The order is currently divided into two autonomous congregations. The one headquartered at Camaldoli maintains a mix of monasteries and hermitages among the communities of men. The other, known as the Congregation of Monte Corona, was established by the Renaissance reformer, Saint Paolo Giustiniani. This group lives solely in hermitages, usually with a very small number of monks comprising the community. Unlike the other congregation, it is not a member of the larger Benedictine Confederation.

The Camaldolese order extended its presence to the United States in 1958, with the founding of Immaculate Heart Hermitage, more commonly called New Camaldoli Hermitage in the Santa Lucia Mountains of Big Sur, California.

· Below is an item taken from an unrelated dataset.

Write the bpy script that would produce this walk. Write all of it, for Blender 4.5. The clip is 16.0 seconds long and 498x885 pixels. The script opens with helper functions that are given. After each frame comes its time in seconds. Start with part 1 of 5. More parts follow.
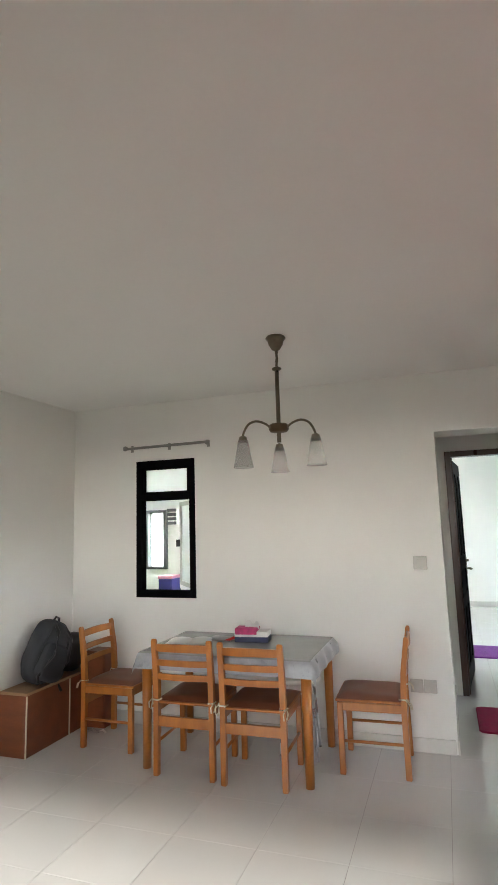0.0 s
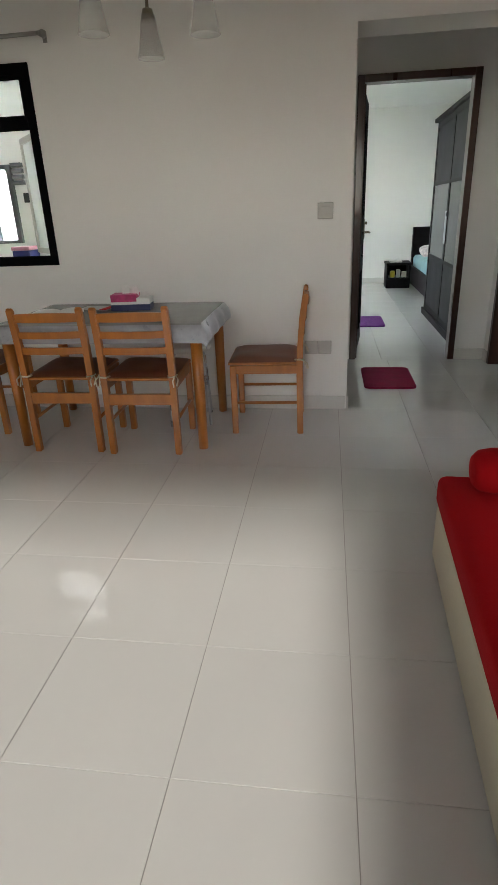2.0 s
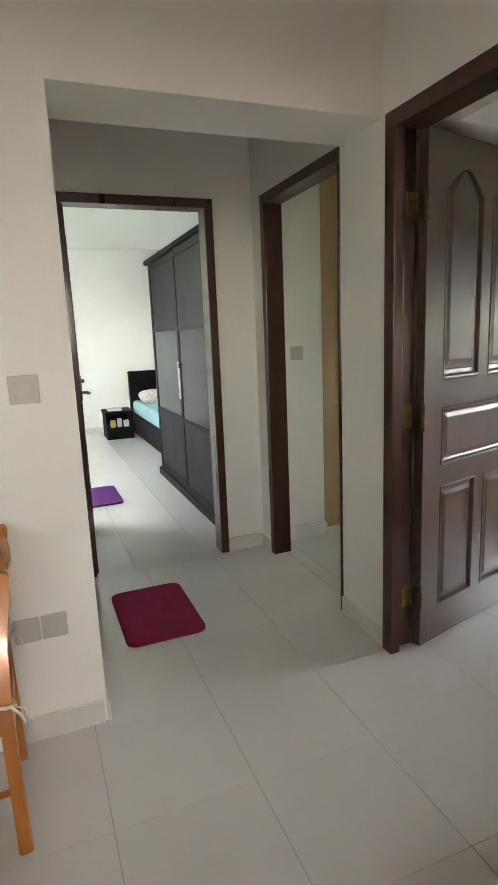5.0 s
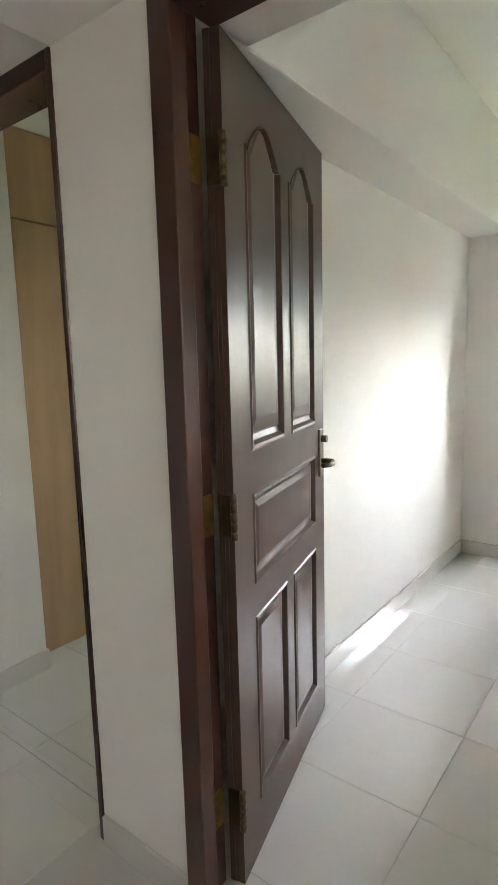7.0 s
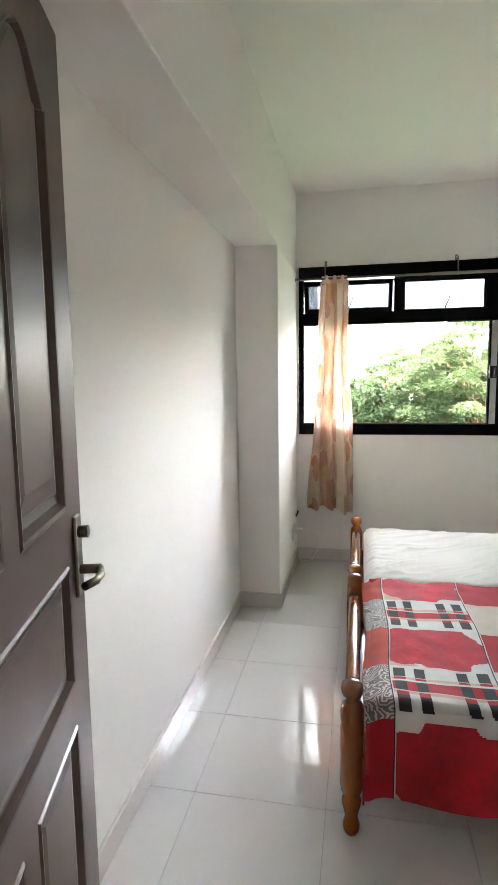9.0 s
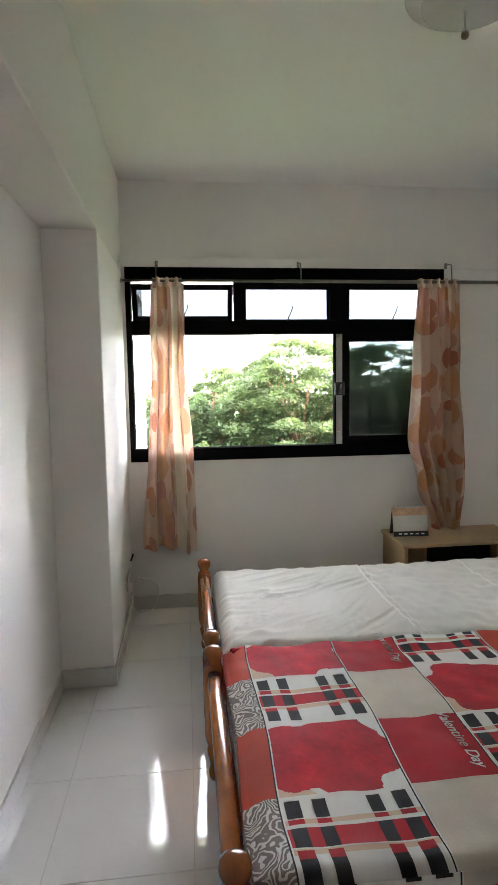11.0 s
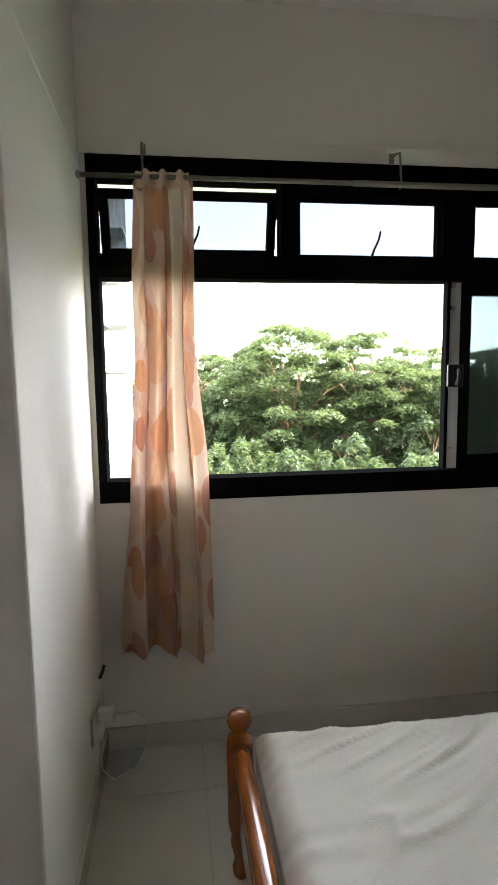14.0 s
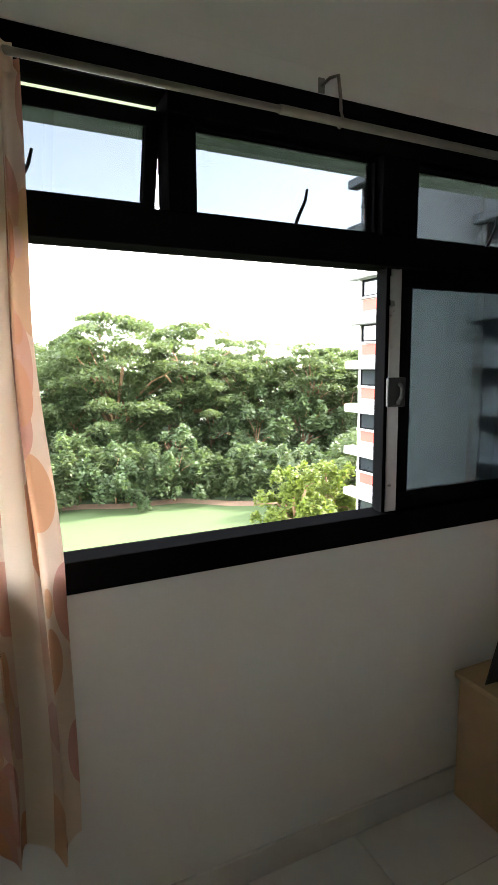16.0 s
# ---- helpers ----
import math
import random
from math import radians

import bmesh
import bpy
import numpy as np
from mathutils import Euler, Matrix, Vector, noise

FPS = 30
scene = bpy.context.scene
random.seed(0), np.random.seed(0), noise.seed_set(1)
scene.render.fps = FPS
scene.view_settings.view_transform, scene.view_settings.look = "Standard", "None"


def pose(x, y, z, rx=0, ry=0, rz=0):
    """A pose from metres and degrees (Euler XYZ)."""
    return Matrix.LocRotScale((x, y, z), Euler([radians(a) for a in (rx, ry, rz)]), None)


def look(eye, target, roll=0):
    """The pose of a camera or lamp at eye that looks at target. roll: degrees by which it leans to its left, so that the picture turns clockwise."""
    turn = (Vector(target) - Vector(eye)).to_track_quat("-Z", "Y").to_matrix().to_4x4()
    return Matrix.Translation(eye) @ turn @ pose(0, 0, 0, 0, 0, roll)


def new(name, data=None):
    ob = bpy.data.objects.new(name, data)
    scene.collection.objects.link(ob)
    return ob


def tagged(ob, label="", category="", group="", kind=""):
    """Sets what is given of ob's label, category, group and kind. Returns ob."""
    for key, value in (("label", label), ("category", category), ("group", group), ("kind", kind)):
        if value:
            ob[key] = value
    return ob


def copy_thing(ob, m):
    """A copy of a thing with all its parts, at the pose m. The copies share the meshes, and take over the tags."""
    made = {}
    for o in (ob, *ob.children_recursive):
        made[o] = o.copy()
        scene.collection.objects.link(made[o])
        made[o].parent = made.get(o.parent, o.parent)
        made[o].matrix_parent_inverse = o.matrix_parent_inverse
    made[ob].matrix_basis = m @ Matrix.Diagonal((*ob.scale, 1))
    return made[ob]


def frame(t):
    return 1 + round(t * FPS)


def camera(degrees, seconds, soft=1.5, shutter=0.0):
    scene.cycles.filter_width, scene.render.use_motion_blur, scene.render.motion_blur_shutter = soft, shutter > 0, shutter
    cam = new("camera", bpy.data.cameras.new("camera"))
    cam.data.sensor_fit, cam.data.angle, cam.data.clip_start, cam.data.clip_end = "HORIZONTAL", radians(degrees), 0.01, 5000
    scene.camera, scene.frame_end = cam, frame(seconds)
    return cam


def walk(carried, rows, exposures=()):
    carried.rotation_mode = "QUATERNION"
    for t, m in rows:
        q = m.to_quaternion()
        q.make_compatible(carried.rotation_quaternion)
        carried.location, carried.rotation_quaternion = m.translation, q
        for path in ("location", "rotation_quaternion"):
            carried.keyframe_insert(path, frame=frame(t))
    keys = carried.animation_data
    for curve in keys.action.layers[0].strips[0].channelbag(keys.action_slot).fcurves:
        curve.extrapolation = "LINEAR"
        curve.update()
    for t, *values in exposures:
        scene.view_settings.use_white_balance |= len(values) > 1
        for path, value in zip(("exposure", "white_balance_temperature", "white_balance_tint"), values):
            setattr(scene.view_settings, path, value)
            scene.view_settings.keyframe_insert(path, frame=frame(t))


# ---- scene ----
cam = camera(48.2, 16.0)
PATH = [
    (0, (0.238, 0.468, 1.501), (-0.41, 2.338, 1.792), -1.7),
    (0.5, (0.194, 0.565, 1.353), (-0.366, 2.481, 1.227), -2.5),
    (1, (0.205, 0.668, 1.229), (-0.3, 2.521, 0.672), -2.6),
    (1.5, (0.192, 0.798, 1.156), (-0.285, 2.594, 0.417), -2.2),
    (2, (0.066, 0.985, 1.226), (-0.204, 2.811, 0.457), -2.3),
    (2.5, (0.03, 1.231, 1.268), (-0.035, 3.096, 0.547), -2.4),
    (3, (0.051, 1.482, 1.34), (0.044, 3.382, 0.713), -1.7),
    (3.5, (-0.015, 1.776, 1.352), (0.14, 3.706, 0.85), -1.6),
    (3.7, (-0.034, 1.892, 1.348), (0.215, 3.823, 0.888), -2.4),
    (6, (0.227, 3.175, 1.354), (1.397, 4.772, 1.065), -0.7),
    (6.5, (0.336, 3.418, 1.359), (1.784, 4.768, 1.073), -0.8),
    (7, (0.508, 3.591, 1.358), (2.078, 4.797, 1.069), -1.5),
    (8, (0.866, 3.905, 1.368), (2.702, 4.641, 1.076), -1.4),
    (8.5, (1.028, 3.976, 1.366), (2.937, 4.516, 1.109), -1.6),
    (9, (1.199, 4.018, 1.394), (3.146, 4.406, 1.151), -0.8),
    (9.5, (1.327, 4.098, 1.408), (3.309, 4.19, 1.156), -0.6),
    (10, (1.419, 4.126, 1.388), (3.406, 4.055, 1.17), -0.8),
    (12.3, (2.406, 4.062, 1.388), (4.377, 3.789, 1.187), -0.8),
    (12.5, (2.495, 4.072, 1.432), (4.469, 3.854, 1.191), -0.9),
    (13, (2.741, 4.12, 1.363), (4.725, 3.974, 1.156), -0.7),
    (13.5, (2.984, 4.171, 1.382), (4.957, 3.939, 1.149), -1.3),
    (14, (3.278, 4.18, 1.392), (5.247, 3.918, 1.16), -0.8),
    (14.5, (3.52, 4.215, 1.452), (5.463, 3.833, 1.173), -0.5),
    (15, (3.699, 4.227, 1.499), (5.599, 3.689, 1.179), -1.2),
    (15.5, (3.903, 4.206, 1.478), (5.767, 3.54, 1.191), -1.1),
    (16, (4.009, 4.205, 1.469), (5.795, 3.349, 1.194), -0.5),
]
EXPOSURES = [(0.0, 6.0, 6300, 10), (0.5, 5.65, 6250, 10), (1.0, 5.45, 6300, 10), (2.0, 5.25, 6450, 10), (3.5, 5.55, 6850, 10), (6.0, 6.25, 6650, 10), (7.0, 6.3, 6600, 11), (8.5, 6.1, 6550, 13), (10.0, 5.6, 6600, 14), (12.5, 4.85, 6700, 15), (14.5, 4.55, 6750, 13), (16.0, 4.38, 6750, 13)]
walk(cam, [(t, look(eye, target, roll)) for t, eye, target, roll in PATH], EXPOSURES)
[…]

It was joined in 1959 by Holy Family Hermitage, Bloomingdale, Ohio, belonging to the monks of Monte Corona. Additional U.S. Camaldolese monasteries are Incarnation Monastery in Berkeley, California, and Transfiguration Monastery, for nuns, located in Windsor, New York. For several years, there was also a small community, Epiphany Monastery, in New Boston, New Hampshire, which was closed in 1998. There are also Camaldolese communities in Poland, India, Brazil, Colombia and Tanzania.

Communities of Camaldolese monks existed in France, during the Middle Ages and Renaissance. These, however, were destroyed in the French Revolution and never recovered. A small monastery of nuns was established by Polish nuns of the order but is on the verge of closure, with just one nun in residence.

In the Kingdom of Hungary four Camaldolese monasteries were established: Zobor Hill (1695), Lánzsér (1701), Vöröskolostor (1710) and Majk (1733). In 1782 Joseph II ordered the dissolution of every monastic order that in his view didn't pursue useful activities. Camaldolese monasteries were secularized.